There is little doubt that Hadoop adoption is growing, and not just among enterprise-sized organizations, but by small- and medium-sized businesses as well. In an effort to understand this maturing market more deeply, Pepperdata conducted a survey about how and why Hadoop is used for business operations.
The 134 survey respondents came from a range of experience, but all work at companies currently running Hadoop in production. The majority of respondents were from software engineering/development, data scientist, or data architect job titles (25 percent, 17 percent, and 12 percent, respectively). Almost half (40 percent) were from the information technology industry, with education and financial services (11 percent and 10 percent) coming in second and third. Over 45 percent have been in production for two years or more, with 15 percent of those being “advanced users” (four years or more in production).
In this slideshow, Pepperdata shares findings from the survey, such as key use cases, the size of Hadoop environments, and biggest challenges to production deployment.
Hadoop Use in BizOps
Click through for findings from a survey, conducted by Pepperdata, on how and why Hadoop is used for business operations.
Size Doesn’t Matter
The size of an organization does not always correlate to cluster size. Some of the largest Hadoop deployments and users tend to be small shops, such as ad tech companies, digital marketing, and analytics departments that don’t always have the highest numbers of employees. Most organizations just starting out with Hadoop have one cluster for production and one for test/dev. For those who have not figured out how to reliably run multi-tenant environments, it is common to isolate clusters.
Types of Workloads Do Matter
There is an interesting correlation between the types of workloads and the size of Hadoop clusters. Respondents who cited “streaming / real-time” as one of their workloads tended to have more clusters in production (46 percent had four or more clusters). Among respondents who did not have streaming or real-time workloads, only 20 percent had four or more clusters. The move to real time is adding cost and complexity to Hadoop deployments, through the use of cluster isolation as a best practice to guarantee performance. In order to successfully run Hadoop in production, organizations need to start moving away from cluster isolation and toward Quality of Service for Hadoop so they can run real-time/streaming applications (e.g., Spark) alongside batch workloads (e.g., MapReduce) on a single cluster.

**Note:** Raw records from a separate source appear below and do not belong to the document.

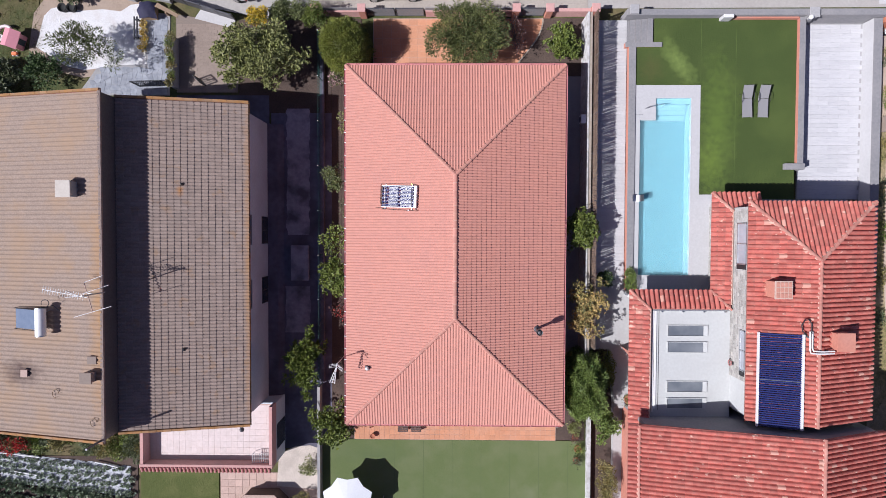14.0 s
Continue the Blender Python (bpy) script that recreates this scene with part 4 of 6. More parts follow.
# gable fillings under both slopes
for y0, y1 in ((7.95, 8.18), (-10.5, -10.27)):
    g = Build()
    poly = [(-26.4, 4.352), (-12.97, 4.352), (-19.45, 5.95), (-19.5, 7.4), (-26.4, 5.9)]
    vs = [(x, y, z) for y in (y0, y1) for x, z in poly]
    g.add(vs, [(0, 1, 2, 3, 4), (9, 8, 7, 6, 5)] + [(i, 5 + i, 5 + (i + 1) % 5, (i + 1) % 5) for i in range(5)])
    g.done("gable", M_PLASTER, left)
for y0, y1 in ((0.12, 1.83), (-3.85, -2.2)):
    for z0, z1 in ((3.35, 4.35), (-0.35, 1.05)):
        w = Build().box(-12.76, y0, z0, -12.728, y1, z1).done("window", M_DARKGLASS, left)
        f = Build()
        for a0, a1, c0, c1 in ((y0 - 0.05, y0, z0 - 0.05, z1 + 0.05), (y1, y1 + 0.05, z0 - 0.05, z1 + 0.05), (y0, y1, z1, z1 + 0.05), ((y0 + y1) / 2 - 0.02, (y0 + y1) / 2 + 0.02, z0, z1)):
            f.box(-12.742, a0, c0, -12.71, a1, c1)
        f.done("frame", M_BLACK, w)
        Build().box(-12.74, y0 - 0.08, z0 - 0.09, -12.62, y1 + 0.08, z0 - 0.05, 0.01).done("sill", M_CONCRETE, w)
kl = (6.1 - 4.55) / (19.6 - 12.35)
b = Build()
b.slab([(-12.4, LY0 + 0.02, 4.50), (-12.4, LY1 - 0.02, 4.50), (-19.45, LY1 - 0.02, 6.03), (-19.45, LY0 + 0.02, 6.03)], 0.12)
r_low = b.done("roof", M_DECK, left, "weathered grey-brown tiles sloping to a lichened eave")
cl = math.sqrt(1 + kl * kl)
tile_field(r_low, (-12.35, LY0 + 0.22, 4.55), (0, 1, 0), (-1, 0, kl), LY1 - LY0 - 0.44, 7.1 * cl, 0.205, 0.38, M_GREYTILE, amp=0.065, lift=0.03, lip=0.05, seed=21, seg=6)
ku = (7.6 - 6.0) / (26.85 - 19.4)
cu = math.sqrt(1 + ku * ku)
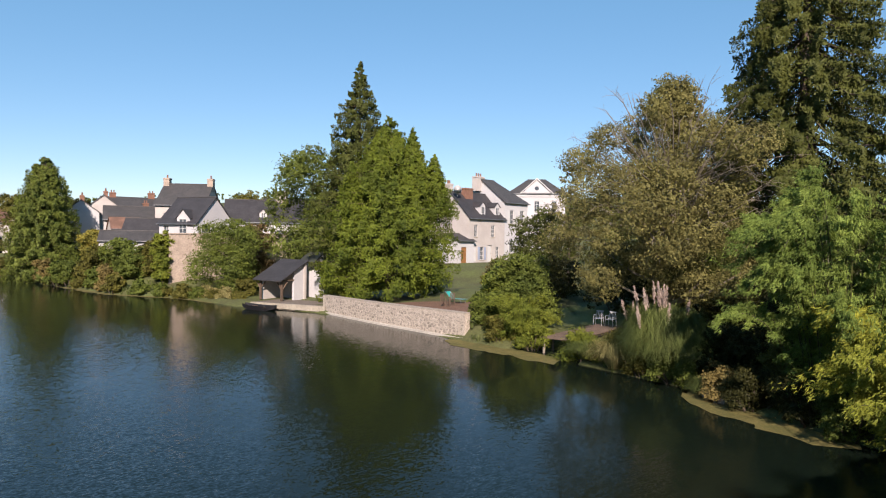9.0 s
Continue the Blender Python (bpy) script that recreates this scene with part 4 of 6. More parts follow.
# far bank
for i, (x, y, h, r, lf, sh) in enumerate([(-87, 243, 29, 11.0, "l_deep", "round"), (-99, 249, 21, 9, "l_brown", "round"), (-47.5, 187, 27.5, 6.0, "l_yellow", "tall"), (-66, 214, 15, 5, "l_olive", "round"), (-69.5, 216, 17, 7.5, "l_dark", "round"),
                                         (-35, 180, 19.6, 7.0, "l_grey", "round"), (-27, 172, 14, 5.5, "l_olive", "round"), (-20, 150, 18.2, 4.6, "l_olive", "tall"), (-16.0, 143, 11.5, 4.4, "l_olive", "round"), (-9.5, 137, 16.8, 4.0, "l_green", "tall"),
                                         (-48, 210, 17, 7, "l_dark", "round"), (-78, 262, 15, 8, "l_dark", "round"), (-30, 200, 13, 7, "l_olive", "round"), (-12, 178, 11, 5, "l_green", "round"), (3, 155, 11.5, 4.5, "l_green", "round"), (-120, 290, 19, 9, "l_olive", "round"), (-135, 300, 17, 9, "l_brown", "round"), (-56, 226, 17, 8, "l_dark", "round"), (-40, 228, 16, 8, "l_olive", "round"), (-22, 215, 16, 8, "l_dark", "round"), (-5, 205, 15, 8, "l_olive", "round"), (12, 200, 14, 8, "l_dark", "round"), (-95, 275, 16, 8, "l_dark", "round"), (24, 150, 12, 5, "l_green", "round"), (30, 175, 15, 6, "l_olive", "round"), (46, 165, 15, 6, "l_olive", "round"), (8, 165, 12, 5, "l_dark", "round")]):
    tree("bank_tree", x, y, h, r * 1.2, lf, "sunlit tree on the far river bank", cb=0.05, shape=sh, k=34, n=6600, size=0.07 * r + 0.24, seed=100 + i, group="trees on the far bank")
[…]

Mixed Workloads Bring Cluster Chaos
In terms of the workloads that organizations are running, MapReduce leads the pack with an overwhelming 70 percent of respondents currently running MapReduce in production. Spark and Hive are close on the heels with 65 percent and 57 percent, respectively. Respondents also run HBase, batch workloads, Pig, streaming/real-time workloads, Impala and Flume in smaller increments. Given the breakdown, it is clear that many organizations are running mixed workloads in production and increasing the risk of experiencing cluster chaos.
Hadoop Is Still Hard
Respondents face a number of challenges when working with Hadoop. The biggest challenge reported was a lack of expertise or a skills gap. Too much time spent troubleshooting, resource contention, and lack of visibility all came up as common problems as well. This list confirms that with all the progress we have made over the past decade, Hadoop is still challenging, especially in production environments.
It’s Going to Get Harder
The Hadoop ecosystem is not only growing but maturing at a very rapid pace. New processing engines running on Hadoop are driving new, real-time, production use cases that bring their own set of performance challenges that need to be managed to realize true operational value from Hadoop. In order to combat this, organizations using Hadoop and other tools in the ecosystem need to find solutions that help jobs complete on time, facilitate higher utilization of existing hardware resources, and guarantee Quality of Service for Hadoop.